Monday, June 11, 2018

The Value of a Discussion

File under the list of famous people believing stupid things: this interview of a basketball player in which he refuses to say that the earth is round, instead asking a bunch of questions about how we can prove it's round and talking about how irritated people get with him for questioning it.

So first, in the spirit of this XKCD comic: Yes, I can quite easily prove the earth is round. It's why objects traveling over the horizon disappear from the bottom up - something that anyone can go see for themselves by going down to a shoreline and watching ships sail away. The last thing you'll see is the ship's mast (although you'll probably need a decent pair of binoculars to get a good look). Even if you don't happen to live near a shoreline, you can run the same experiment yourself with any large flat area and a tall object - once you get far enough away from the tall object you've chosen, you'll only see the top of it. At that point all we need is a simple picture (not to scale, obviously) to show that this is what we'd expect to see if we live on a ball and there's our proof.

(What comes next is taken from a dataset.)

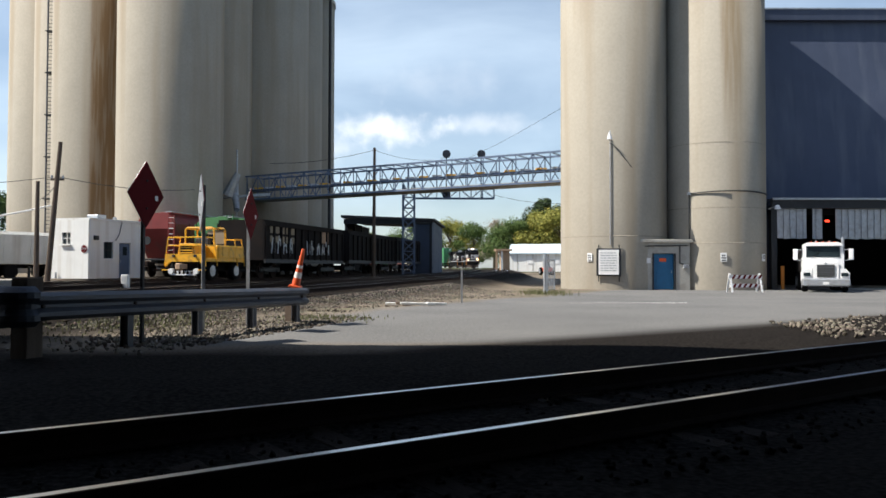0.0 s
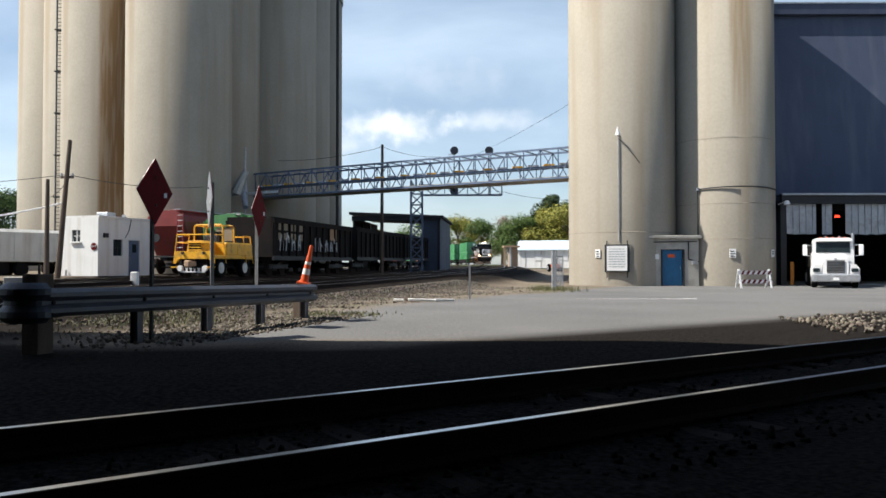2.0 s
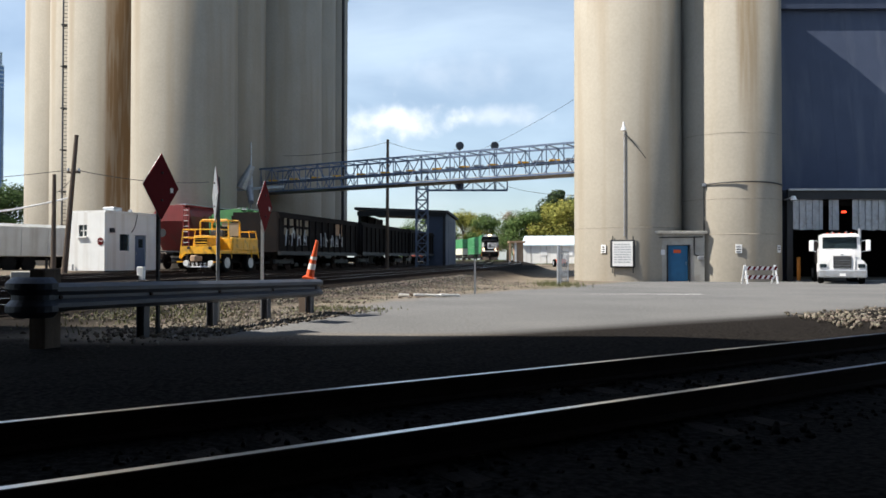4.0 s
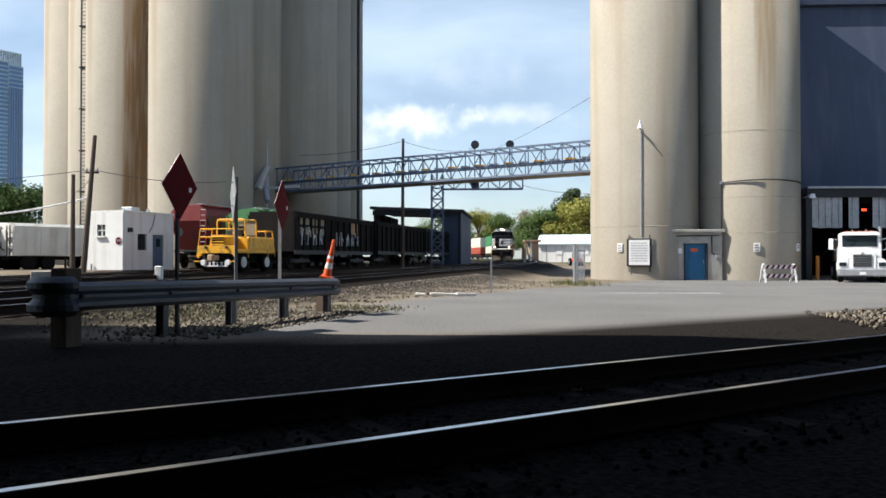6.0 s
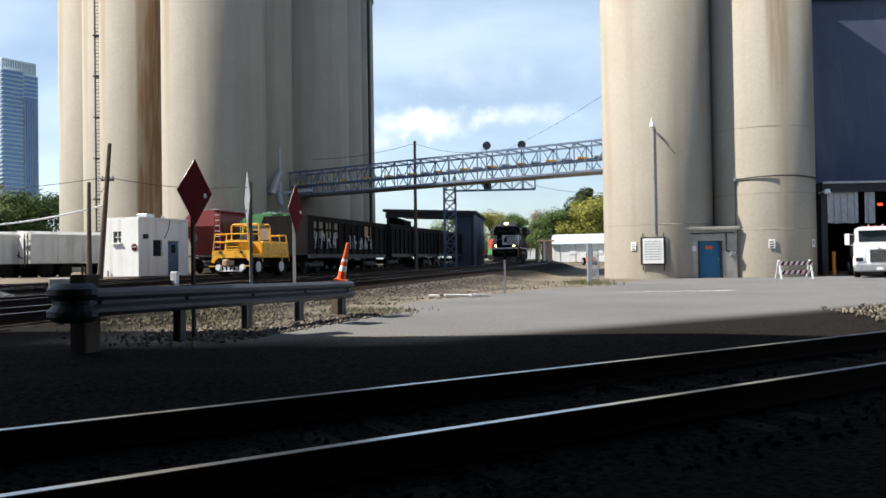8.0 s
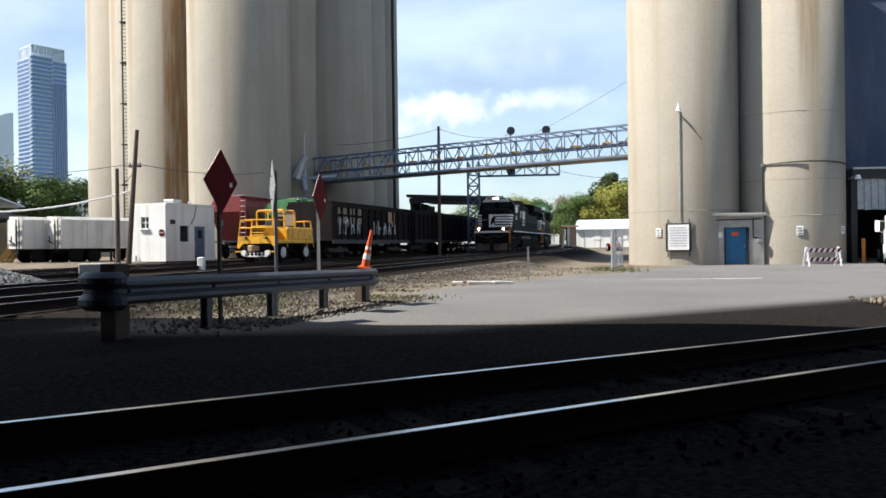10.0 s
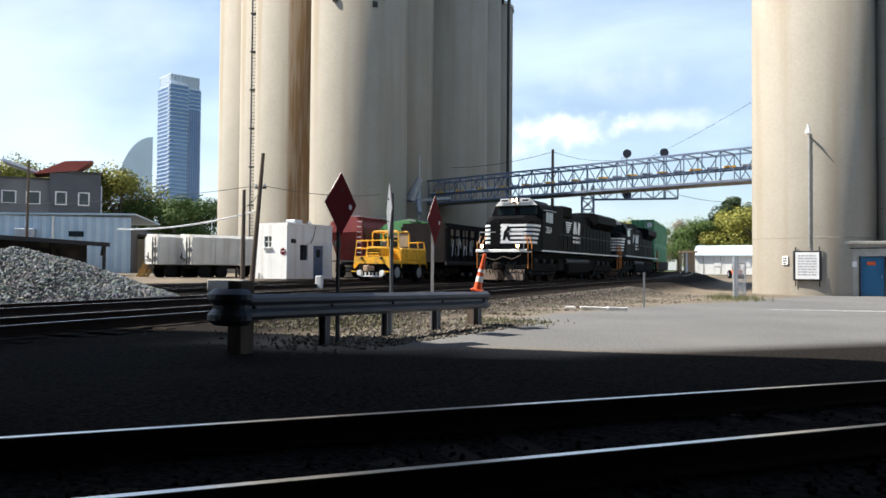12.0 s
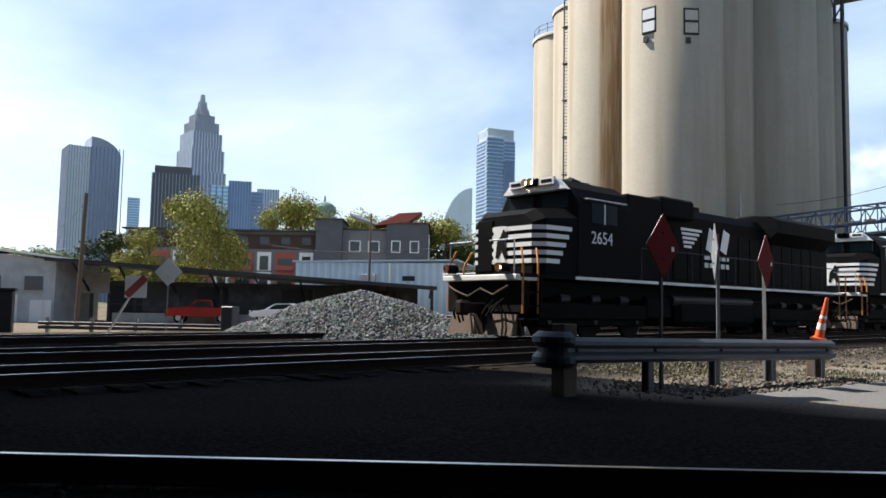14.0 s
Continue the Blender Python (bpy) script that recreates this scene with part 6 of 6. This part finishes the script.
def city():
    # the near glass residential tower
    c = az(32.2, 900)
    e = empty("glass_tower", pose(c.x, c.y, 0, 0, 0, 32.2 + 24), "tall blue glass residential tower with balcony bands", "skyscraper", "city towers")
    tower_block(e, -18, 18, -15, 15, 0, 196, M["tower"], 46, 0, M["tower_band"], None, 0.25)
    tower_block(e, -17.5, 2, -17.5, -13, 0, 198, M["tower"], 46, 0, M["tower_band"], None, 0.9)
    tower_block(e, 3, 15, -18, -14, 0, 172, M["tower"], 0, 5, None, M["tower_haze_grey"])
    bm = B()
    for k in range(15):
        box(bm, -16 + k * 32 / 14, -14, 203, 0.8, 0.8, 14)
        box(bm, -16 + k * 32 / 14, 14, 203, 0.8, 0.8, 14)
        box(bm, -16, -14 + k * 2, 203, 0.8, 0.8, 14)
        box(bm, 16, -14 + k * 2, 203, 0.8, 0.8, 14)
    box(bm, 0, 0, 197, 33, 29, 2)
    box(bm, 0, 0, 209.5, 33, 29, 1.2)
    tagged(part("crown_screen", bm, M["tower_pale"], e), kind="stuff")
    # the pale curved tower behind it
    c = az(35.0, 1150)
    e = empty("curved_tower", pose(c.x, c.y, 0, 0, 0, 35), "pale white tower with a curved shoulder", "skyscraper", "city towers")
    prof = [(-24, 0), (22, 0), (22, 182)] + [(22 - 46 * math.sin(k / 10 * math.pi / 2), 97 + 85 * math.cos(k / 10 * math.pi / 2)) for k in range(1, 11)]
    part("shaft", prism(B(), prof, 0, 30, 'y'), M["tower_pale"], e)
    bm = B()
    for k in range(24):
        box(bm, 0, -0.6, 6 + k * 4.2, 42, 0.8, 1.0)
    tagged(part("floor_bands", bm, M["tower_band"], e), kind="stuff")
    c = az(34.9, 980)
    e = empty("small_tower", pose(c.x, c.y, 0, 0, 0, 35), "grey mid-rise block with a flat crown", "skyscraper", "city towers")
    tower_block(e, -12, 14, 0, 24, 0, 92, M["tower_haze_grey"], 20, 6, M["tower_pale"], M["tower_pale"])
    # the stepped stone tower with a crown of spires
    c = az(53.8, 1430)
    e = empty("stepped_tower", pose(c.x, c.y, 0, 0, 0, 54 + 24), "tall stepped stone tower with a spired crown", "skyscraper", "city towers")
    for k, (r, z0, z1) in enumerate(((36, 0, 185), (33, 185, 232), (30, 232, 272), (26.5, 272, 302), (22, 302, 322), (16, 322, 336))):
        tower_block(e, -r, r, -r, r, z0, z1, M["tower_haze_grey"], 0, 10, None, M["tower_pale"] if k < 4 else M["galv"], 0.6)
    bm = B()
    for k in range(24):
        a = 2 * math.pi * k / 24
        for r, z0, z1 in ((16, 318, 348), (10, 335, 362), (5, 345, 375)):
            tube(bm, (r * math.cos(a), r * math.sin(a), z0), (r * 0.7 * math.cos(a), r * 0.7 * math.sin(a), z1), 1.0, 0.4, seg=5)
    tagged(part("crown_spires", bm, M["galv"], e), kind="stuff")
    # dark shoulder block in front of it
    c = az(55.4, 1330)
    e = empty("slab_tower", pose(c.x, c.y, 0, 0, 0, 55), "dark grey office slab in front of a taller tower", "skyscraper", "city towers")
    tower_block(e, -36, 38, 0, 40, 0, 213, M["grey_wall"], 0, 14, None, M["tower_haze_grey"], 0.6)
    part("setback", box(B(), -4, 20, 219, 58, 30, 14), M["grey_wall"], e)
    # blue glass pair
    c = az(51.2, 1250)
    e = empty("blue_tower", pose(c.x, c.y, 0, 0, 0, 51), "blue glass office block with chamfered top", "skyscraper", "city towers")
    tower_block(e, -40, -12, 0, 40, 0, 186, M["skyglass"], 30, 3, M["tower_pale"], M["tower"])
    tower_block(e, -12, 22, 4, 40, 0, 196, M["tower"], 0, 8, None, M["tower_haze_grey"])
    tower_block(e, 22, 40, 10, 40, 0, 180, M["tower"], 30, 0, M["tower_haze_grey"])
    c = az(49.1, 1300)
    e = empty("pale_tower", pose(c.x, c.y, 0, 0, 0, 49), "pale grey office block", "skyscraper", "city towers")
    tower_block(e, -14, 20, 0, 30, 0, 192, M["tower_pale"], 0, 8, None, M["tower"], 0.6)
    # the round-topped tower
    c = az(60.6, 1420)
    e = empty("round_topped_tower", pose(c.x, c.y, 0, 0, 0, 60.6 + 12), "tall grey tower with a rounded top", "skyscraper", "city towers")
    tower_block(e, -42, -8, 2, 60, 0, 262, M["tower_pale"], 0, 8, None, M["tower_haze_grey"], 0.8)
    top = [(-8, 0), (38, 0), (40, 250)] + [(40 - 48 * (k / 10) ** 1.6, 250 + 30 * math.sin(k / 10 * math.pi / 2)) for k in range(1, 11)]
    part("shaft", prism(B(), top, 0, 55, 'y'), M["tower_haze_grey"], e)
    bm = B()
    for k in range(9):
        box(bm, -6 + k * 6.2, -0.4, 132, 1.2, 1.2, 264)
    tagged(part("fins", bm, M["tower"], e), kind="stuff")
    part("base_flare", box(B(), -30, 20, 20, 50, 70, 40), M["tower_haze_grey"], e)
    c = az(58.0, 1500)
    e = empty("slim_tower", pose(c.x, c.y, 0, 0, 0, 58), "slim pale blue glass tower", "skyscraper", "city towers")
    tower_block(e, -12, 8, 0, 30, 0, 190, M["skyglass"], 40, 0, M["tower_pale"])
    # the green domed roof over the flats
    c = az(44.9, 260)
    e = empty("domed_building", pose(c.x, c.y, 0, 0, 0, 45), "stone building with a small green copper dome", "building")
    part("drum", tube(B(), (0, 0, 0), (0, 0, 33), 3.6, seg=20), M["tower_haze_grey"], e)
    bm = B()
    bmesh.ops.create_uvsphere(bm, u_segments=20, v_segments=10, radius=3.9, matrix=Matrix.Translation((0, 0, 33)) @ Matrix.Diagonal((1, 1, 0.75, 1)))
    part("dome", bm, M["copper"], e)
    part("finial", tube(B(), (0, 0, 35.8), (0, 0, 38), 0.5, 0.2, seg=8), M["copper"], e)
    part("wing", box(B(), 6, 2, 13, 6, 10, 31), M["tower_haze_grey"], e)


city()


# ---- trees ----
def leaf_mat(name, a, c):
    m = bpy.data.materials.new(name)
    m.use_nodes = True
    n, l = m.node_tree.nodes, m.node_tree.links
    g = n.new("ShaderNodeNewGeometry")
    r = n.new("ShaderNodeValToRGB")
    r.color_ramp.elements[0].color, r.color_ramp.elements[1].color = (*a, 1), (*c, 1)
    l.new(g.outputs["Random Per Island"], r.inputs[0])
    b = n["Principled BSDF"]
    l.new(r.outputs[0], b.inputs["Base Color"])
    b.inputs["Roughness"].default_value, b.inputs["Specular IOR Level"].default_value = 0.7, 0.2
    return m


LEAF = dict(spring=leaf_mat("spring_leaves", (0.12, 0.14, 0.028), (0.36, 0.33, 0.075)), green=leaf_mat("green_leaves", (0.035, 0.075, 0.02), (0.12, 0.17, 0.045)), dark=leaf_mat("dark_leaves", (0.02, 0.04, 0.018), (0.06, 0.085, 0.03)), bare=leaf_mat("bare_twigs", (0.16, 0.12, 0.09), (0.30, 0.25, 0.19)))


def tree_mesh(seed, leaves, spread, lo, size, shape=1.0, open_=0.0):
    """A unit-height tree: limb ends, then a cloud of leaf blades round them."""
    rng = random.Random(seed)
    verts, faces = [], []
    lobes = []
    for k in range(15):
        t = rng.uniform(lo, 1.0)
        rr = spread * (math.sin(math.pi * min(1, (t - lo) / (1 - lo) * 0.8 + 0.16)) ** shape) * rng.uniform(0.25, 1.0)
        a = rng.uniform(0, 6.28)
        lobes.append((rr * math.cos(a), rr * math.sin(a), t * 0.93, spread * rng.uniform(0.22, 0.45)))
    for _ in range(leaves):
        lx, ly, lz, lr = rng.choice(lobes)
        v = Vector((rng.gauss(0, 1), rng.gauss(0, 1), rng.gauss(0, 0.8)))
        v = v.normalized() * lr * rng.uniform(0.45, 1.08) if rng.random() > open_ else v * lr * 0.6
        c = Vector((lx, ly, lz)) + v
        n = (v.normalized() + Vector((rng.uniform(-1, 1), rng.uniform(-1, 1), rng.uniform(-0.4, 1)))).normalized()
        t1 = n.orthogonal().normalized()
        t1.rotate(Matrix.Rotation(rng.uniform(0, 6.28), 3, n))
        t2 = n.cross(t1)
        s = size * rng.uniform(0.6, 1.4)
        o = len(verts)
        verts += [tuple(c + t1 * s), tuple(c + t2 * s * 0.6), tuple(c - t1 * s * 0.9), tuple(c - t2 * s * 0.6)]
        faces.append((o, o + 1, o + 2, o + 3))
    me = bpy.data.meshes.new("crown")
    me.from_pydata(verts, [], faces)
    tb = B()
    tube(tb, (0, 0, -0.02), (0.01, 0, lo + 0.15), 0.028, 0.016, seg=8)
    for lx, ly, lz, lr in lobes[:10]:
        tube(tb, (0.005, 0, max(lo * 0.7, lz - 0.3)), (lx * 0.9, ly * 0.9, lz), 0.012, 0.003, seg=5)
    tm = bpy.data.meshes.new("trunk")
    tb.to_mesh(tm)
    tb.free()
    tm.materials.append(M["bark"])
    return me, tm


TREES = {"round": tree_mesh(1, 11000, 0.40, 0.25, 0.013), "broad": tree_mesh(2, 12000, 0.52, 0.18, 0.014, 0.8), "bush": tree_mesh(3, 11000, 0.55, 0.02, 0.016, 0.7), "airy": tree_mesh(4, 6000, 0.38, 0.3, 0.011, 0.9, 0.5), "pine": tree_mesh(5, 9000, 0.30, 0.45, 0.014, 0.8)}
CROWNS = {}


def tree(x, y, z, h, kind_, leaf, label, sx=1.0):
    e = empty("tree", pose(x, y, z, 0, 0, (x * 37 + y * 11) % 360), label, "tree", "trees round the yard")
    key = (kind_, leaf)
    if key not in CROWNS:
        me = TREES[kind_][0].copy()
        me.materials.clear()
        me.materials.append(LEAF[leaf])
        CROWNS[key] = me
    for nm, me in (("trunk", TREES[kind_][1]), ("crown", CROWNS[key])):
        o = new(nm, me)
        o.parent = e
        o.scale = (h * sx, h * sx, h)
    return e


# behind the main line, north
for k, (x, y, h, kd, lf, sx) in enumerate(((-9, 330, 20, "broad", "green", 1.3), (3, 335, 21, "broad", "spring", 1.2), (13, 325, 20, "round", "green", 1.3), (20, 300, 20, "airy", "bare", 1.2), (17, 226, 12.5, "broad", "green", 1.2), (21, 214, 14, "broad", "green", 1.2), (27, 216, 16.5, "round", "spring", 1.2), (29, 226, 22, "pine", "dark", 1.3), (33, 210, 16.5, "broad", "spring", 1.3), (40, 214, 17, "broad", "green", 1.2), (47, 216, 16, "airy", "bare", 1.2), (-21, 335, 15, "broad", "green", 1.2), (-34, 340, 16, "broad", "spring", 1.2), (37, 226, 17, "airy", "bare", 1.1))):
    tree(x, y, 0.2, h, kd, lf, ("leafy green tree in a row", "spring-green tree in a row", "bare grey-brown tree in a row", "dark tall pine behind other trees")[{"green": 0, "spring": 1, "bare": 2, "dark": 3}[lf]], sx)
# by the flats and west of the silos
for k, (a, d, h, z, kd, lf, sx) in enumerate(((54.4, 98, 14.0, 0, "broad", "spring", 0.85), (56.9, 102, 10.5, 0, "airy", "spring", 1.1), (59.2, 112, 11, 0, "pine", "dark", 1.3), (58.0, 104, 8.0, 0, "bush", "spring", 0.9), (46.9, 190, 27, 0, "broad", "spring", 0.8), (48.4, 195, 26, 0, "airy", "spring", 0.8), (42.2, 180, 22, 0, "broad", "spring", 0.8), (37.9, 150, 17.5, 0, "broad", "green", 1.0), (36.0, 145, 17.5, 0, "broad", "spring", 1.0), (34.3, 150, 13.5, 0, "broad", "green", 1.2), (32.4, 140, 13, 0, "round", "green", 1.3), (30.6, 150, 13.0, 0, "broad", "green", 1.3), (29.0, 155, 14, 0, "broad", "dark", 1.2), (39.6, 165, 19.5, 0, "bush", "spring", 0.8), (63.0, 115, 8, 0, "bush", "green", 1.6), (65.5, 120, 8, 0, "bush", "spring", 1.6), (27.5, 160, 12, 0, "broad", "green", 1.3))):
    p = az(a, d, z)
    tree(p.x, p.y, z, h, kd, lf, ("yellow-green spring tree beyond the roofs", "leafy green tree beyond the roofs", "dark evergreen beyond the roofs")[{"spring": 0, "green": 1, "dark": 2}[lf]], sx)


# ---- north end: white house, brick pillars, small tractor ----
def white_house():
    e = empty("long_shed", pose(13.0, 150, 0.4, 0, 0, -14), "long low white shed with a grey pitched roof", "building")
    part("wall", box(B(), 9, 4, 1.75, 18, 8, 3.5), M["white"], e)
    part("roof", prism(B(), [(-0.5, 3.4), (4, 5.2), (8.6, 3.4), (8.6, 3.55), (4, 5.45), (-0.5, 3.6)], -0.4, 18.4, 'x'), M["palesheet"], e)
    for k in range(6):
        part("wall_seam", box(B(), 1.5 + k * 3, -0.03, 1.7, 0.12, 0.06, 3.3), M["concrete2"], e)
    for k in range(3):
        w = part("window", box(B(), 4 + 5 * k, -0.04, 2.0, 1.2, 0.08, 1.0), M["white_plain"], e)
    e = empty("brick_pavilion", pose(10.6, 140, 0.4, 0, 0, 0), "small tan brick gatehouse with two pillars", "building")
    part("wall", box(B(), 0.7, 1.5, 1.9, 1.6, 3, 3.8), M["tanbrick"], e)
    part("roof", box(B(), 0.4, 1.2, 3.95, 3.0, 4, 0.3), M["tanbrick"], e)
    part("pillar", box(B(), -0.9, -0.3, 1.9, 0.35, 0.35, 3.8), M["tanbrick"], e)
    part("pillar", box(B(), 0.1, -0.3, 1.9, 0.35, 0.35, 3.8), M["white"], e)
    t = empty("small_tractor", pose(15.9, 118, 0.0, 0, 0, 10), "small orange tractor parked by the shed", "tractor")
    part("body", box(B(), 0, 0, 0.85, 1.2, 2.2, 0.6, bevel=0.08), M["orange"], t)
    part("seat_frame", box(B(), 0, 0.5, 1.5, 0.7, 0.7, 0.9, bevel=0.05), M["steel_dark"], t)
    part("exhaust", tube(B(), (0.2, -0.6, 1.1), (0.2, -0.6, 2.2), 0.06, seg=6), M["steel_dark"], t)
    for s in (-1, 1):
        wheel(t, "rear_wheel", s * 0.75, 0.7, 0.6, 0.6, 0.35)
        wheel(t, "front_wheel", s * 0.65, -0.8, 0.38, 0.38, 0.25)


white_house()


# ---- what moves ----
def train_rows(lag):
    rows = []
    for k in range(29):
        t = k * 0.5
        x, y, z, h = on_line(train_s(t) - lag)
        rows.append((t, pose(x, y, z, 0, 0, math.degrees(h))))
    return rows


S_END = s_at(17.4)


def train_s(t):
    return S_END - 12.2 * (14 - t)


def motions():
    for car_, lag in TRAIN:
        walk(car_, train_rows(lag))


motions()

But there's a larger point to make about whether this sort of discussion is a good use of our time. I'll grant that it forces people to ask questions that help educate everyone around them, so there is some benefit to be found, but I'd still argue that it's not all that helpful. It doesn't help us discover anything new, it doesn't help illuminate what we do and don't value (or how we'd rank the things we value against each other)... it's just a simple "oh, you don't know this answer? Here it is".

Which is useful to some people, and we need to react to people in a way that allows them to ask the question in the first place. However, if that answer isn't acceptable, and the questioner wants to continue the discussion, at that point it is perfectly fair to ask them to produce reasons why the initial answer isn't sufficient - and to criticize them if they are unable or unwilling to provide good reasons. And the initial answer being a bit obscure or counter-intuitive at first glance is not generally a good reason.

One of the comments in that interview is "Does it really bother you that much that I think something different than you or that I actually want to have that conversation?" My answer is - if you don't have anything useful to say, then yes, it does bother me, because that's not a helpful discussion to have.